EXERCISE DIRECTIONS
Print the listing from its top line through the line containing "import numpy as np", nothing more, and leave out the pictures.

:::::

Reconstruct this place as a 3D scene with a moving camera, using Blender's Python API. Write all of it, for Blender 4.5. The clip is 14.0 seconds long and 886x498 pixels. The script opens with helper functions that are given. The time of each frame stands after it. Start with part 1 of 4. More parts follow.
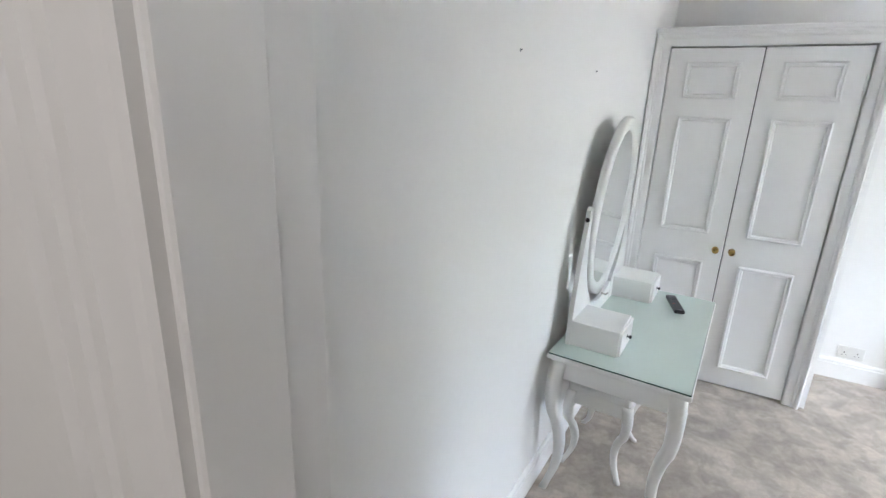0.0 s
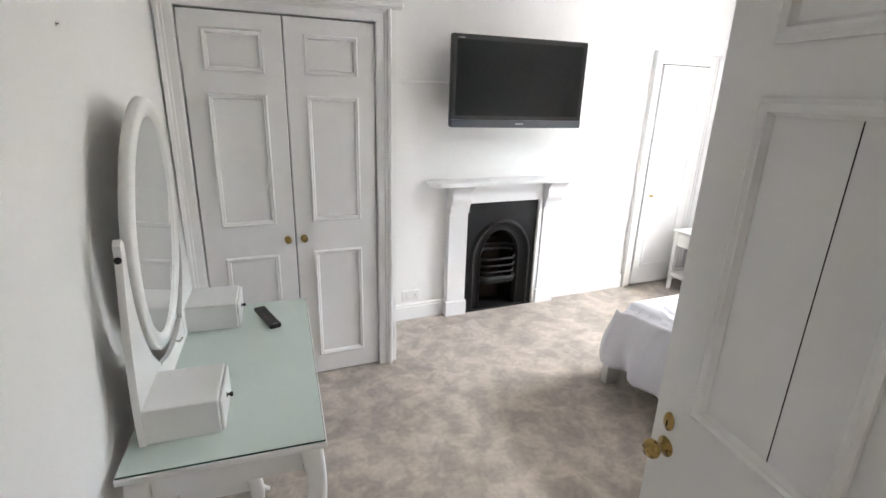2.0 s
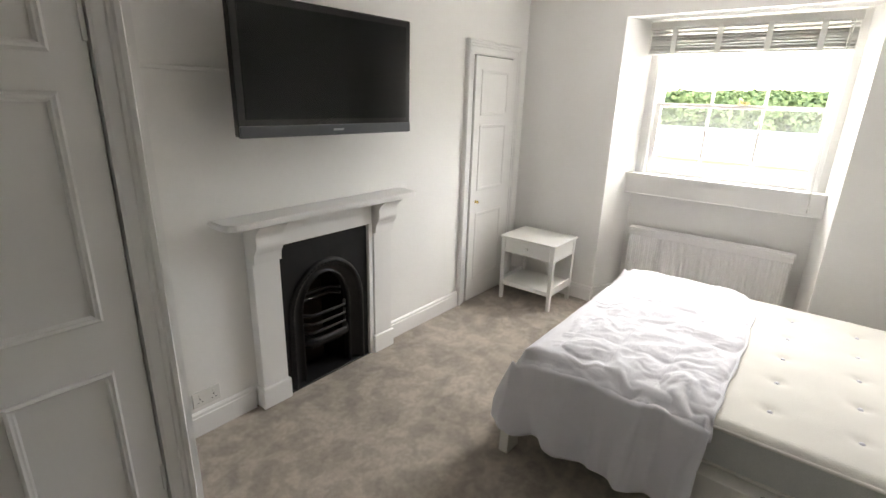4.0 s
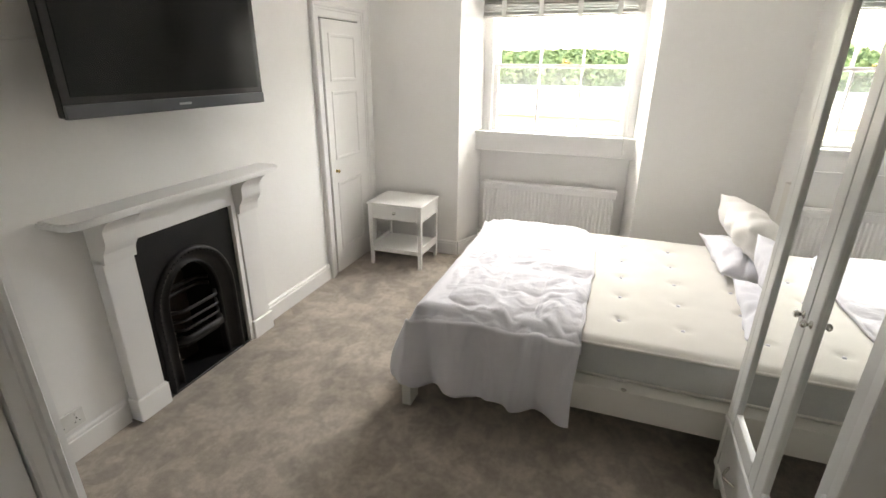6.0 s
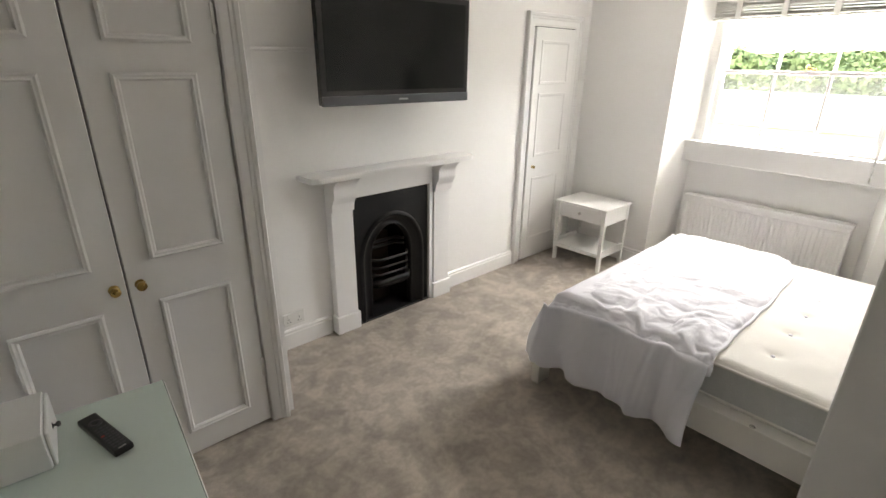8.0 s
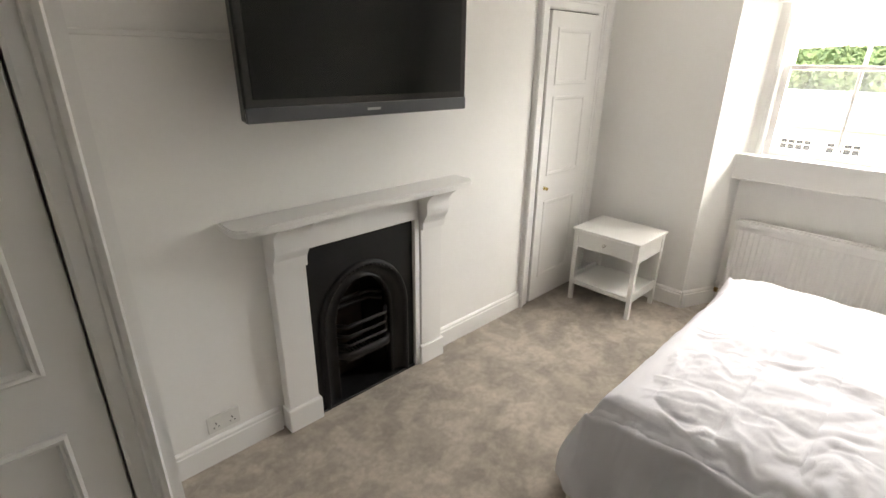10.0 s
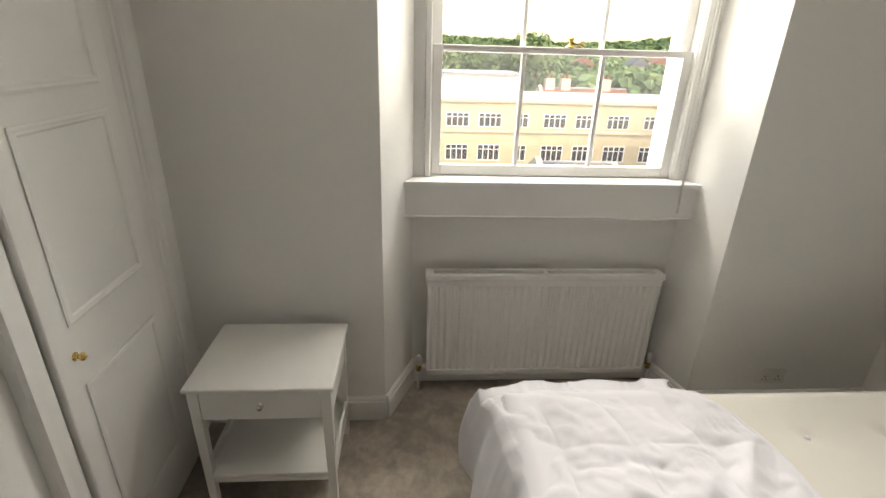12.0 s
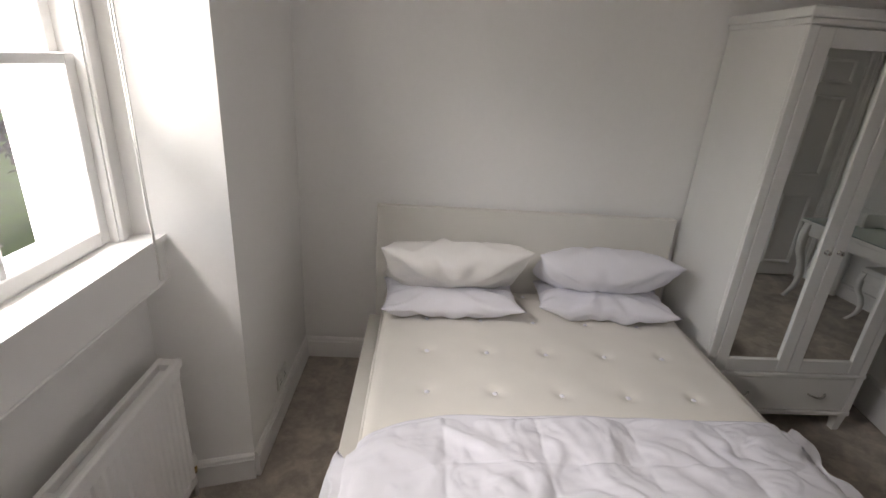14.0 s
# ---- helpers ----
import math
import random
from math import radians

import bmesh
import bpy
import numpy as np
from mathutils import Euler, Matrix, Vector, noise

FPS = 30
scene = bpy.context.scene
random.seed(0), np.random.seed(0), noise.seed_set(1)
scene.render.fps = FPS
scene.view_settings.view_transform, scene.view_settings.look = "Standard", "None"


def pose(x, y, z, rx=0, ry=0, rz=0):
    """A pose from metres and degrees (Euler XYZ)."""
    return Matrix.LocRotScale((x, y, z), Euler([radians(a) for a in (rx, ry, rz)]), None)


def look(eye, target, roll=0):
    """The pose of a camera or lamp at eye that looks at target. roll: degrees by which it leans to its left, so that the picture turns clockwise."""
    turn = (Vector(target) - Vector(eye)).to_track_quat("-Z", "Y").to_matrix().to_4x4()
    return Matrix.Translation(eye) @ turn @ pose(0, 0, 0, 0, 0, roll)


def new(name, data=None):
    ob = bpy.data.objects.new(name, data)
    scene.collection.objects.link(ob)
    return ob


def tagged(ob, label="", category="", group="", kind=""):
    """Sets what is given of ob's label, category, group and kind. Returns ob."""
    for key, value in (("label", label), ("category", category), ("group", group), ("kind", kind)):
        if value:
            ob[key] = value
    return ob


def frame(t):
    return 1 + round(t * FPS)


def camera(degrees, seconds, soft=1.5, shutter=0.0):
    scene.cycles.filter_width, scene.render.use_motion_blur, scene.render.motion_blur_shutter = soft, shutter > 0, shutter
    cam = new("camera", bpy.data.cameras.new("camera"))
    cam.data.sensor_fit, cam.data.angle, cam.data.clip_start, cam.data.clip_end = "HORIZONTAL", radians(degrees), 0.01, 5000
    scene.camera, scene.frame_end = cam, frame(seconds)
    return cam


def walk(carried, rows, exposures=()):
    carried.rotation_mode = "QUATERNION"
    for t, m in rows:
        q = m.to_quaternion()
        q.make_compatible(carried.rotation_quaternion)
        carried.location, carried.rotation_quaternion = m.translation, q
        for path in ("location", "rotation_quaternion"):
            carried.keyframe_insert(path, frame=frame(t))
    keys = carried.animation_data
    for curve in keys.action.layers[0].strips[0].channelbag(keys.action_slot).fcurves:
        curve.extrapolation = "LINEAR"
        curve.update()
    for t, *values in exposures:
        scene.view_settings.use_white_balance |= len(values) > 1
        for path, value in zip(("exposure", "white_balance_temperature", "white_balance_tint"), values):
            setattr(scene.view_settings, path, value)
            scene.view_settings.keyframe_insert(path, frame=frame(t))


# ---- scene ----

:::::

OUTPUT OF THE EXERCISE
Reconstruct this place as a 3D scene with a moving camera, using Blender's Python API. Write all of it, for Blender 4.5. The clip is 14.0 seconds long and 886x498 pixels. The script opens with helper functions that are given. The time of each frame stands after it. Start with part 1 of 4. More parts follow.
0.0 s
2.0 s
4.0 s
6.0 s
8.0 s
10.0 s
12.0 s
14.0 s
# ---- helpers ----
import math
import random
from math import radians

import bmesh
import bpy
import numpy as np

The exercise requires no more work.